## Data excerpt
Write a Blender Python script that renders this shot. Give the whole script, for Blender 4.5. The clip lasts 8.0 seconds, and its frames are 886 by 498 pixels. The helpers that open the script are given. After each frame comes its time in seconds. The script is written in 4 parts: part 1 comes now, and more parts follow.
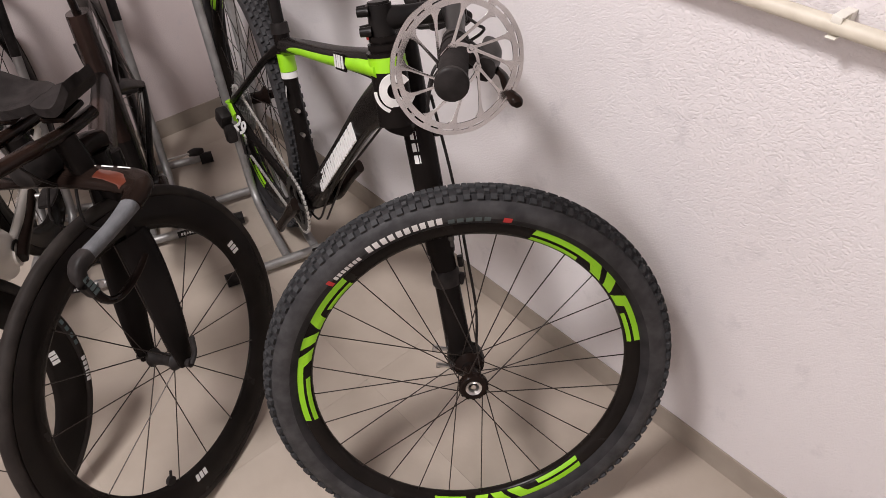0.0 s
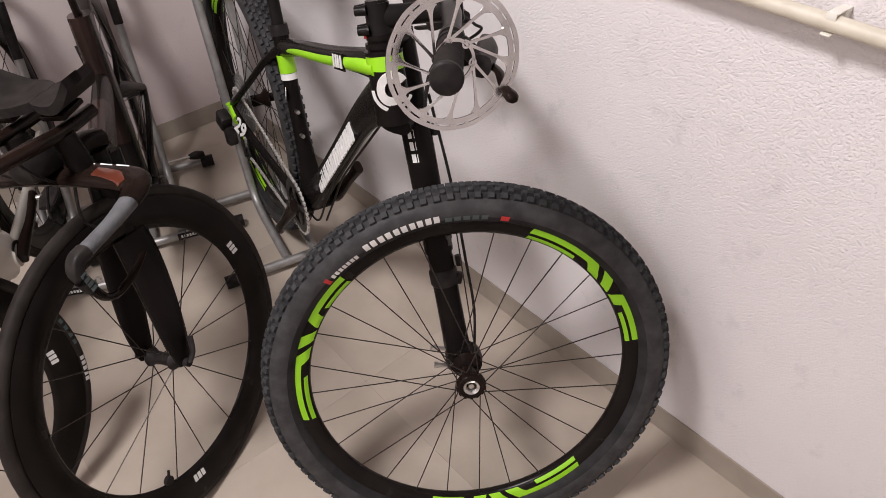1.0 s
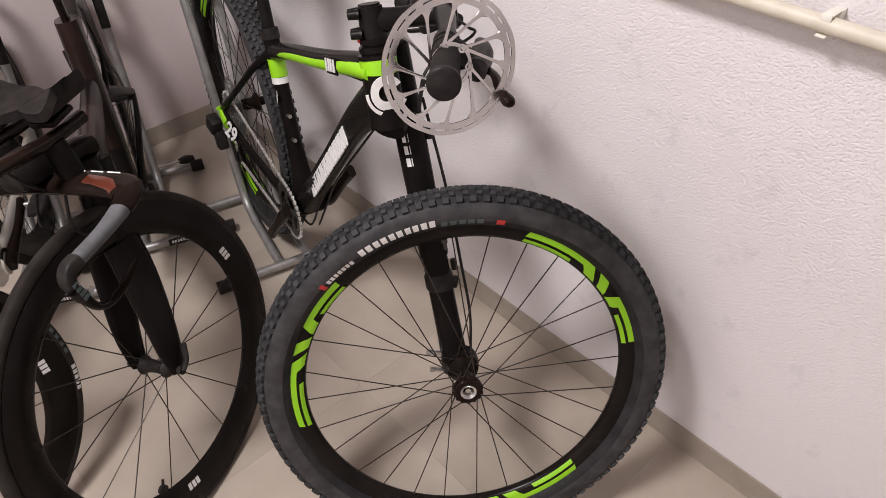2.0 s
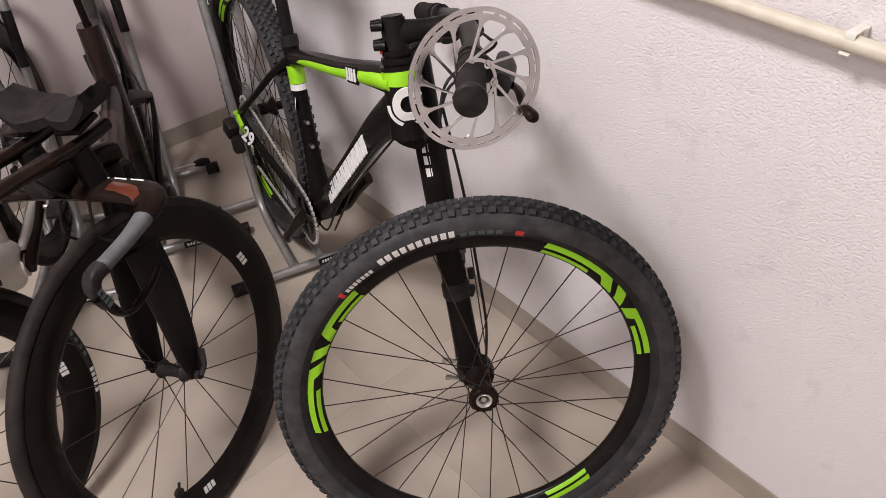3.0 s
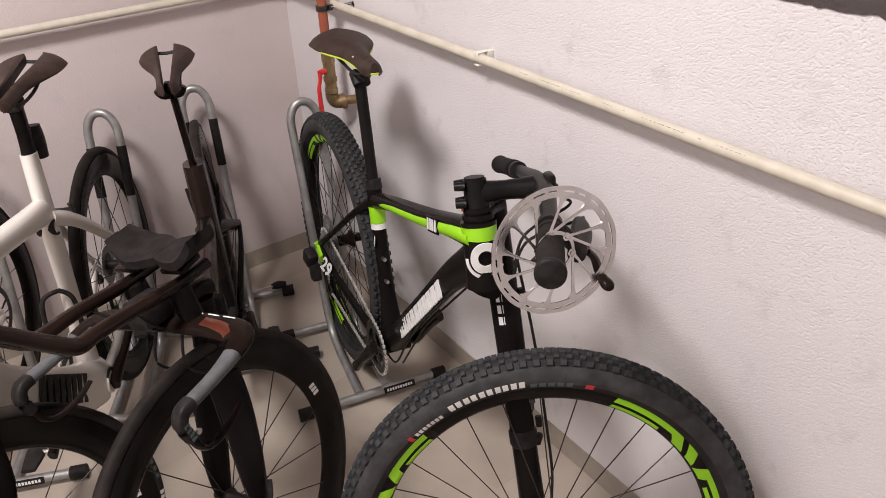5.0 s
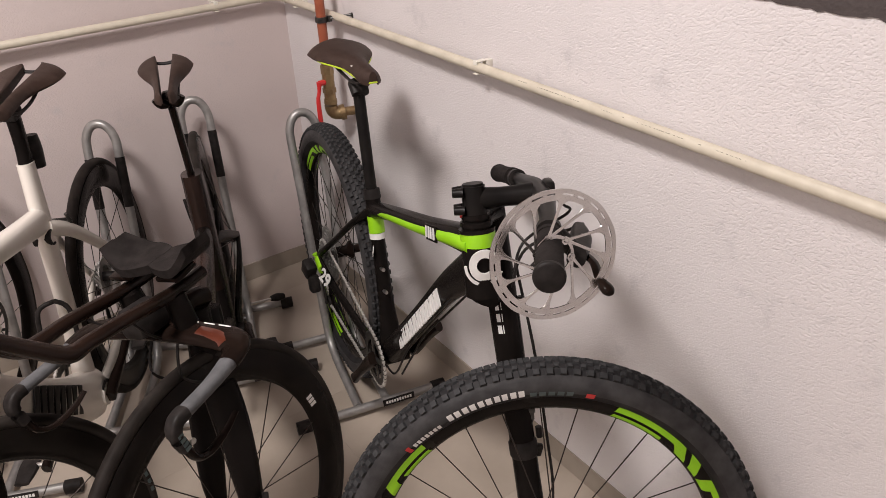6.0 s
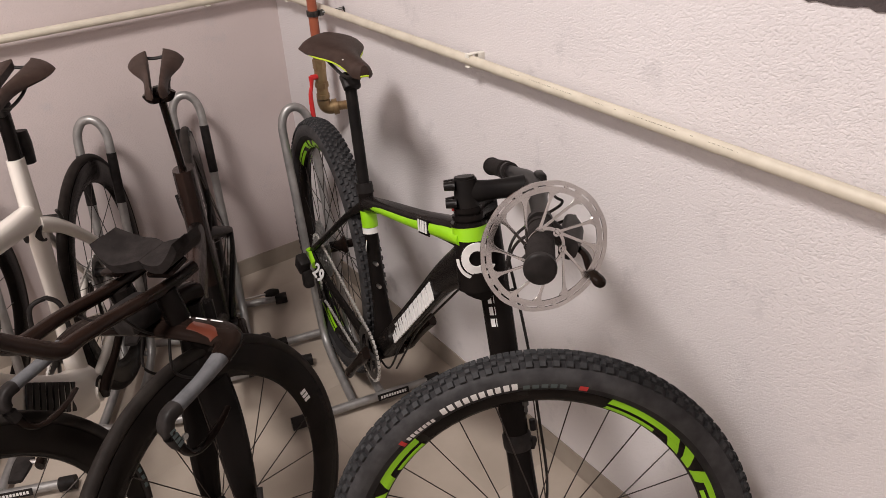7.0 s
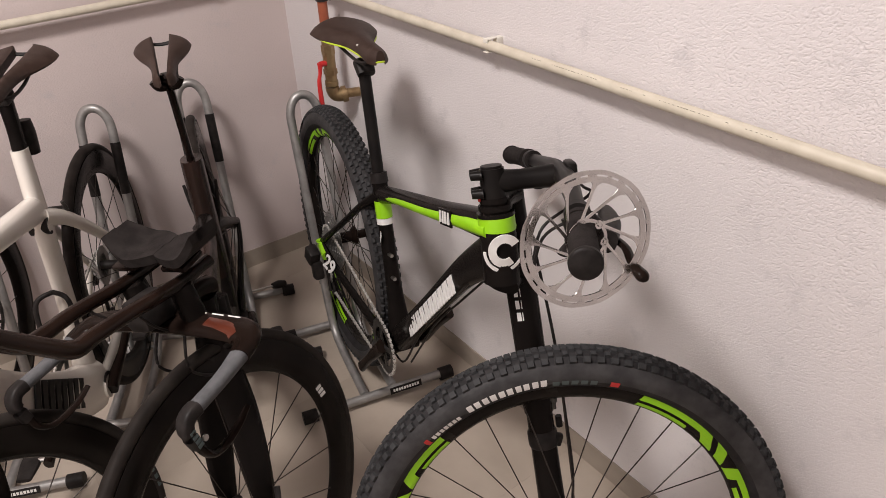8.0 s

## Aim of the task
Transcribe the listing above verbatim. Omit the pictures.

## Finished answer
Write a Blender Python script that renders this shot. Give the whole script, for Blender 4.5. The clip lasts 8.0 seconds, and its frames are 886 by 498 pixels. The helpers that open the script are given. After each frame comes its time in seconds. The script is written in 4 parts: part 1 comes now, and more parts follow.
0.0 s
1.0 s
2.0 s
3.0 s
5.0 s
6.0 s
7.0 s
8.0 s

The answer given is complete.